Celui-ci commence par un titre éponyme, dans lequel on croise nos premiers fantômes et non des moindres : ceux de Bowie et Queen. Rien que ça.
Dans ce titre à tiroir un brin baroque dont le début peut rappeler des passages de Bohemian Rhapsody, et qui vire à la chanson pop Bowiesque époque Life On Mars.
Piano, chœur who-hoooo, petits solos de guitares proprets, le tout pendant trois minutes, avant une courte pause et un basculement limite hard-rock qui reviendra se jeter dans la pop.
On attaque donc par un morceau à tiroirs, qui est une belle introduction à ce qui suivra après.

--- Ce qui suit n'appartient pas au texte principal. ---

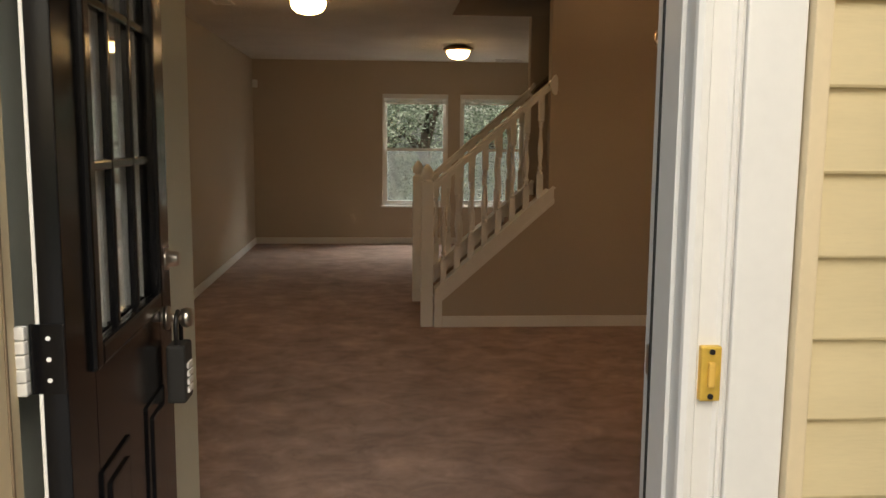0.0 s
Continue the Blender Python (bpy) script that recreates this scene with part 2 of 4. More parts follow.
def box(bm, x0, x1, y0, y1, z0, z1):
    r = bmesh.ops.create_cube(bm, size=1.0, matrix=Matrix.Translation(((x0 + x1) / 2, (y0 + y1) / 2, (z0 + z1) / 2)) @ Matrix.Diagonal((x1 - x0, y1 - y0, z1 - z0, 1)))
    return r["verts"]


def bevelled(bm, w, seg=2):
    bmesh.ops.bevel(bm, geom=bm.edges[:], offset=w, segments=seg, affect="EDGES", profile=0.6)
    return bm


def bbox(x0, x1, y0, y1, z0, z1, w=0.004, seg=2):
    bm = bmesh.new()
    box(bm, x0, x1, y0, y1, z0, z1)
    return bevelled(bm, w, seg) if w else bm


def boxes(*lots):
    bm = bmesh.new()
    for b in lots:
        box(bm, *b)
    return bm


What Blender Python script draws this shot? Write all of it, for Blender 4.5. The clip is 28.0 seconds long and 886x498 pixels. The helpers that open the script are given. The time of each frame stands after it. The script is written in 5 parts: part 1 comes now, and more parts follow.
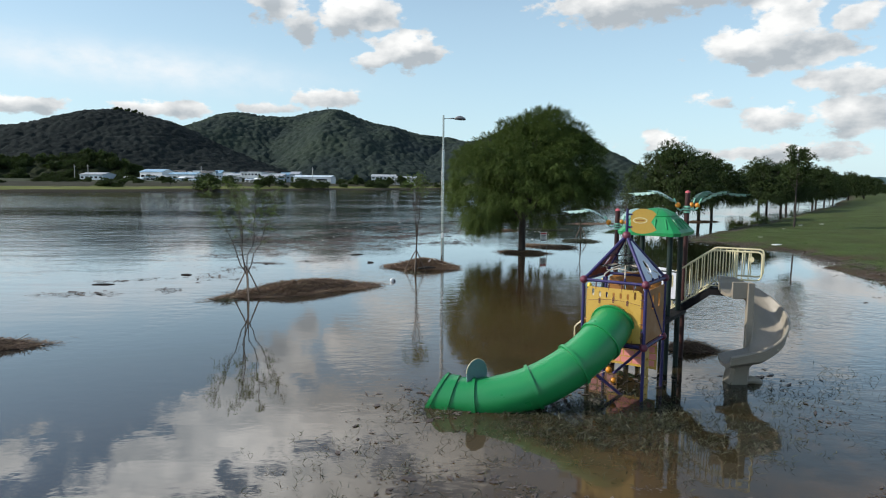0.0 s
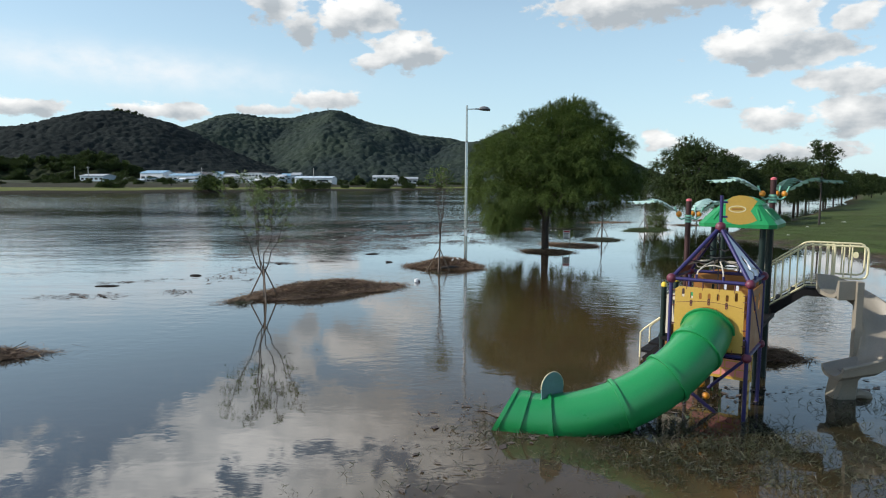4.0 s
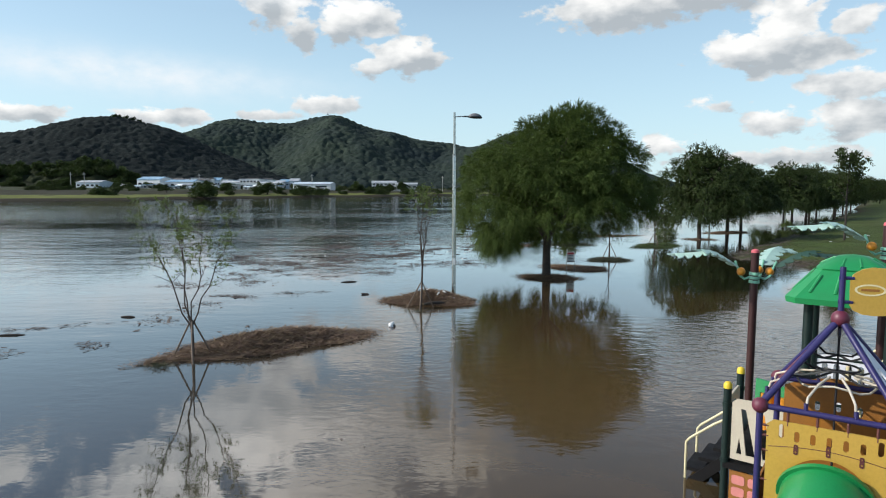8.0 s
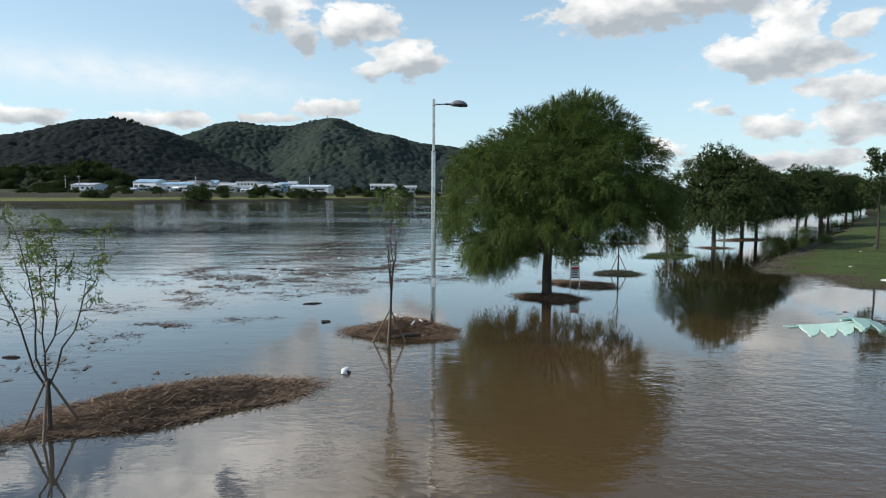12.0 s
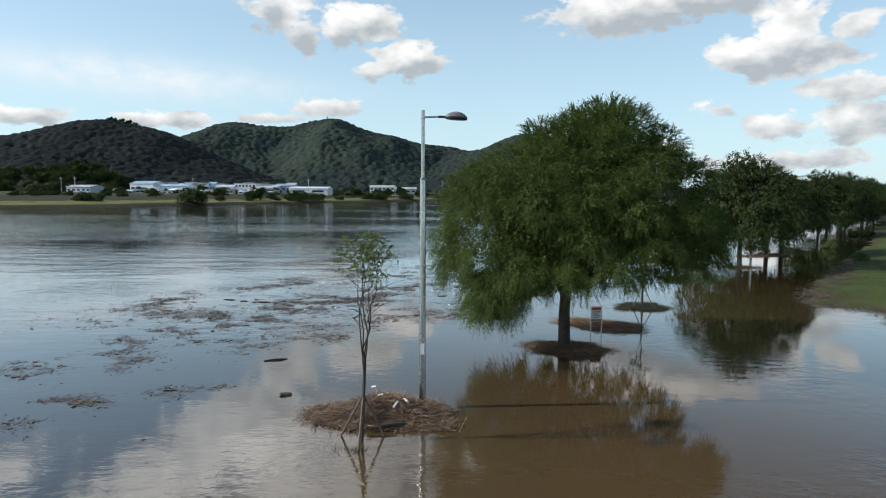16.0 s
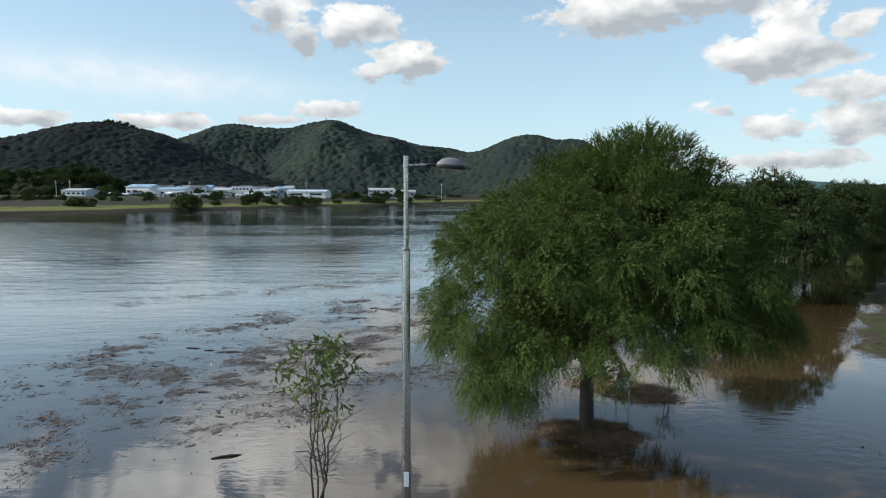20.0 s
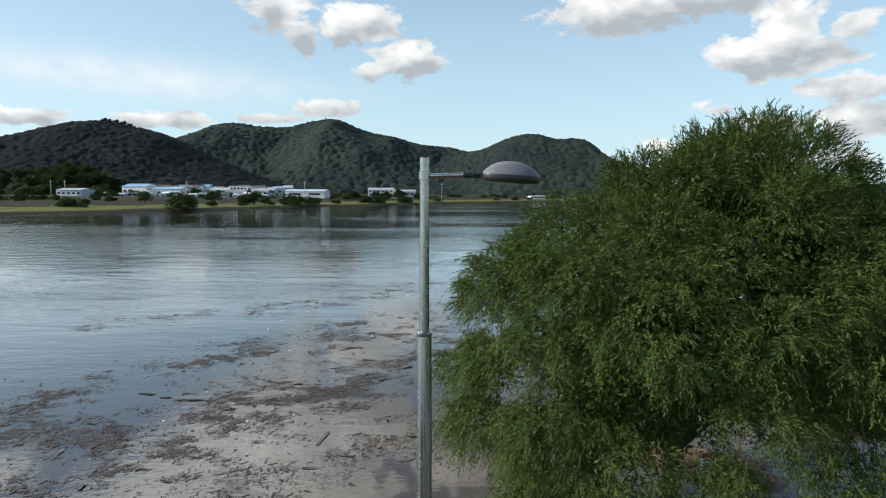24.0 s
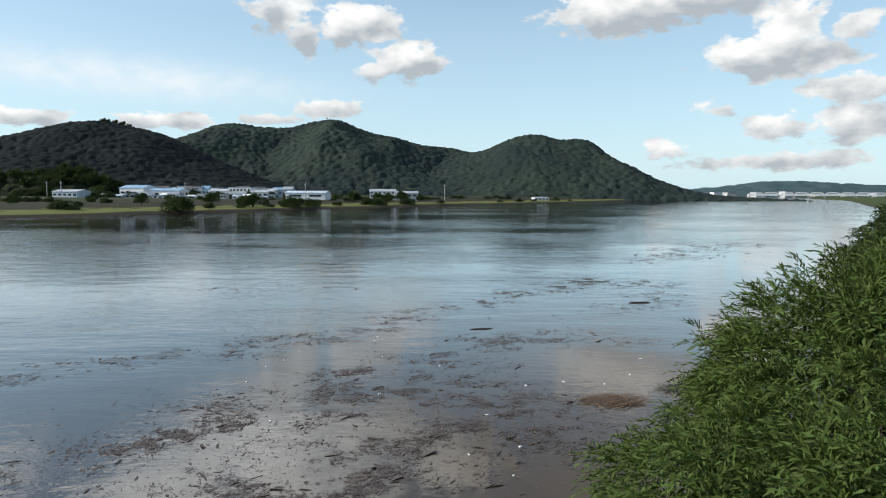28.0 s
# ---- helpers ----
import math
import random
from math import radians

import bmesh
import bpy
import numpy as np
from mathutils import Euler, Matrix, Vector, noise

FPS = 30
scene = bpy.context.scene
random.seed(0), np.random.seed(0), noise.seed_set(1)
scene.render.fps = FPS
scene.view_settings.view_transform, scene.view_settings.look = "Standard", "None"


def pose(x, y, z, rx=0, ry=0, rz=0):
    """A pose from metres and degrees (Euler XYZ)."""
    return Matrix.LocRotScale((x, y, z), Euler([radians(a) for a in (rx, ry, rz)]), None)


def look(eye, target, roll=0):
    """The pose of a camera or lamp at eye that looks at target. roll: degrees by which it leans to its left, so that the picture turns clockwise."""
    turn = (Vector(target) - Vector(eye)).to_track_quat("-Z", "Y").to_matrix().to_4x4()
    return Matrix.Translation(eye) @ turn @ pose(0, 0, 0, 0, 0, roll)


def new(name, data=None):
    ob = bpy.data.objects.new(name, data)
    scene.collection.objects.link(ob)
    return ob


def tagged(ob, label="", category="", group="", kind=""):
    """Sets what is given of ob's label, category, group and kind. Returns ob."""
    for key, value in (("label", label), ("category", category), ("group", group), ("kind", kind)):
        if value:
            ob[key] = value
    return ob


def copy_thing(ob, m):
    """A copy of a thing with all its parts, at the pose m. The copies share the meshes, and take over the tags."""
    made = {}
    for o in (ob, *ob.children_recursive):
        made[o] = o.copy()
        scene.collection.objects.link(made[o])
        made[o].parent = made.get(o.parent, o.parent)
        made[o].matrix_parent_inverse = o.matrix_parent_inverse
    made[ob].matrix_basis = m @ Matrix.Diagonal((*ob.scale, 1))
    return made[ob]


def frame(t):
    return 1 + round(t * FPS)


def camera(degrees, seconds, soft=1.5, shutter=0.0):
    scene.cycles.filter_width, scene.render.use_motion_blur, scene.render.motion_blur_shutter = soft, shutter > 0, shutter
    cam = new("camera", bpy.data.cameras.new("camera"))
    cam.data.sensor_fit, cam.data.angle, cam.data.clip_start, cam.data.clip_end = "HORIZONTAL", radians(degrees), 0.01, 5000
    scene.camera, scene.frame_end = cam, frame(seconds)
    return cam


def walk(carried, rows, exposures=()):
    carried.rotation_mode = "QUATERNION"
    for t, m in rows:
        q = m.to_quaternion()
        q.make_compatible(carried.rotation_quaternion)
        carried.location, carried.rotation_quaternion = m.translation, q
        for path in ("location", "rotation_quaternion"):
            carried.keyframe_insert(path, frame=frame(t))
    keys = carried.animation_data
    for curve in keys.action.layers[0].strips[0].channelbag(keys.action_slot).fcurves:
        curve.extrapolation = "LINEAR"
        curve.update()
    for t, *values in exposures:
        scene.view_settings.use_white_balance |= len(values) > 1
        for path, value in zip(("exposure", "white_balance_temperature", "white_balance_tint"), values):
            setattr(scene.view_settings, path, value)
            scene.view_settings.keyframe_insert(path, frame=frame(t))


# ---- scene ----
cam = camera(68.0, 28.0, soft=1.1)
PATH = [
    (0, (-0.971, -31.637, 4.015), (-0.908, -29.648, 3.814), 0.54),
    (1, (-1.204, -31.288, 4.015), (-1.141, -29.299, 3.814), 0.51),
    (2, (-1.613, -30.882, 3.889), (-1.55, -28.893, 3.689), 0.47),
    (3, (-1.906, -30.496, 3.758), (-1.844, -28.507, 3.558), 0.42),
    (3.5, (-1.977, -30.218, 3.709), (-1.914, -28.229, 3.51), 0.39),
    (5.5, (-1.844, -28.314, 3.824), (-1.785, -26.325, 3.631), 0.26),
    (6, (-1.762, -27.801, 3.895), (-1.702, -25.811, 3.705), 0.24),
    (7, (-1.492, -26.607, 4.106), (-1.433, -24.617, 3.916), 0.22),
    (8, (-1.19, -25.435, 4.311), (-1.13, -23.444, 4.127), 0.23),
    (9, (-0.901, -24.342, 4.411), (-0.842, -22.352, 4.228), 0.25),
    (10, (-0.656, -23.222, 4.403), (-0.597, -21.231, 4.223), 0.27),
    (11, (-0.459, -22.011, 4.387), (-0.401, -20.02, 4.21), 0.29),
    (12, (-0.303, -20.66, 4.361), (-0.244, -18.669, 4.186), 0.30),
    (12.5, (-0.266, -19.979, 4.324), (-0.208, -17.987, 4.15), 0.30),
    (14.5, (-0.212, -17.32, 4.395), (-0.154, -15.328, 4.22), 0.30),
    (15, (-0.151, -16.835, 4.676), (-0.094, -14.843, 4.501), 0.30),
    (16, (0.037, -15.735, 5.289), (0.094, -13.744, 5.115), 0.29),
    (17, (0.174, -14.619, 5.798), (0.232, -12.627, 5.625), 0.26),
    (18, (0.259, -13.68, 6.134), (0.315, -11.689, 5.958), 0.23),
    (19, (0.304, -12.764, 6.395), (0.361, -10.772, 6.22), 0.20),
    (20, (0.312, -11.39, 6.581), (0.37, -9.399, 6.409), 0.18),
    (20.5, (0.315, -10.819, 6.646), (0.371, -8.827, 6.471), 0.17),
    (22.5, (0.271, -8.026, 6.759), (0.329, -6.035, 6.585), 0.20),
    (23, (0.206, -7.373, 6.788), (0.265, -5.381, 6.615), 0.21),
    (24, (-0.007, -5.985, 6.898), (0.052, -3.993, 6.724), 0.22),
    (25, (-0.394, -4.309, 6.991), (-0.337, -2.318, 6.816), 0.22),
    (25.5, (-0.565, -3.317, 7.044), (-0.506, -1.326, 6.872), 0.22),
    (26, (-0.675, -2.243, 7.104), (-0.616, -0.252, 6.931), 0.22),
    (26.5, (-0.704, -1.324, 7.159), (-0.646, 0.668, 6.986), 0.22),
    (27, (-0.762, -0.439, 7.233), (-0.704, 1.553, 7.062), 0.22),
    (28, (-0.789, 1.243, 7.429), (-0.734, 3.235, 7.257), 0.24),
]
walk(cam, [(t, look(a, b, r)) for t, a, b, r in PATH])

# ---------------------------------------------------------------- world, sun
SUN_EL, SUN_AZ = 31.0, 267.0          # degrees; azimuth clockwise from +y
sun_dir = Vector((math.sin(radians(SUN_AZ)) * math.cos(radians(SUN_EL)),
                  math.cos(radians(SUN_AZ)) * math.cos(radians(SUN_EL)), math.sin(radians(SUN_EL))))
sun_data = bpy.data.lights.new("sun", "SUN")
sun_data.energy, sun_data.angle, sun_data.color = 5.0, radians(0.6), (1.0, 0.955, 0.885)
sun = new("sun", sun_data)
sun.matrix_world = look(sun_dir * 50, (0, 0, 0))
scene.view_settings.exposure = 0.0

world = bpy.data.worlds.new("sky")
scene.world = world
world.use_nodes = True
wn, wl = world.node_tree.nodes, world.node_tree.links
wn.clear()


def wnode(kind, **sets):
    n = wn.new(kind)
    for k, v in sets.items():
        if k == "op":
            n.operation = v
        else:
            n.inputs[int(k[1:])].default_value = v
    return n


def wmath(op, a, b=None, c=None):
    n = wn.new("ShaderNodeMath")
    n.operation = op
    for i, v in enumerate((a, b, c)):
        if v is None:
            continue
        if isinstance(v, (int, float)):
            n.inputs[i].default_value = v
        else:
            wl.new(v, n.inputs[i])
    return n.outputs[0]


out = wn.new("ShaderNodeOutputWorld")
sky = wn.new("ShaderNodeTexSky")
sky.sky_type, sky.sun_disc = "NISHITA", False
sky.sun_elevation, sky.sun_rotation = radians(SUN_EL), radians(SUN_AZ)
sky.air_density, sky.dust_density, sky.ozone_density = 1.0, 0.6, 1.5
tc = wn.new("ShaderNodeTexCoord")
sep = wn.new("ShaderNodeSeparateXYZ")
wl.new(tc.outputs["Generated"], sep.inputs[0])
DX, DY, DZ = sep.outputs
# azimuth (degrees, clockwise from +y) and elevation of the direction
az = wmath("MULTIPLY", wmath("ARCTAN2", DX, DY), 180 / math.pi)
el = wmath("MULTIPLY", wmath("ARCSINE", DZ), 180 / math.pi)
flat = wn.new("ShaderNodeCombineXYZ")
wl.new(az, flat.inputs[0])
wl.new(wmath("MULTIPLY", el, 1.7), flat.inputs[1])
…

Laughing lover est une chanson pop-rock sympa qui fait transition avec la folk type Americana que seront Below the hurricane et The man Who Would Speak True.
Dans la première, fermez les yeux et vous imaginerez de vertes prairies après l’orage. On est à mi chemin entre America et le Led Zep de Bron Yr Aur… Dans la seconde, portée par de discrets orgues, la guitare et l’harmonica et la voix de Eric Earley, on a tout simplement envie de prendre sa voiture et de rouler dans de grands espaces.

Retour à des sons plus rocks sur Love & Hate, qui là encore, rappelle Bowie.
Heaven and Earth est elle, particulière. Portée par un piano mélancolique, elle oscille entre tristesse et espoir et devient de fait la plus belle ballade de l’album. En même temps que son pivot.
Dragon’s song est un nouvel appel à prendre la route, et The Tree nous fait rencontrer un nouveau fantôme de taille.
De taille car la chanson rappelle, ni plus ni moins que Dylan. C’est absolument dingue ! Certaines intonations, la manière de chanter, le son, tout fait ici illusion à tel point que l’on se demande si il s’agit d’une reprise, d’un tribute, ou de Dylan lui-même qui aurait investi le corps de Earley.

Les trois avant-dernières chansons nous font retrouver les mêmes sensations éprouvées depuis le début de l’album, qui se clôt sur une Sadie, belle comme un coucher de soleil.
La voiture roule vers le lointain, accompagnée d’un piano, tandis que les paysages défilent, et que des visages familiers apparaissent en surimpression. On rêvasse, on respire un grand coup en basculant la tête en arrière tandis que sur un dernier petit solo de guitare, l’écran plonge peu à peu vers le noir…

En 12 pistes, les Blitzen Trapper nous emmènent dans une ballade à travers le temps.
Une ballade chargée d’émotions, d’atmosphères et de paysages empruntés aux grands espaces US.
Ils nous assaillent de bouffées nostalgiques, quand, autour d’un feu de camp ils invoquent comme dans un rituel magique des visages de monstres sacrés, et que Eric Earley se fait polymorphe…
Destroyer of the void appartient à cette époque comme il aurait pu appartenir à une autre.
Un album hanté, habité et à écouter d’urgence.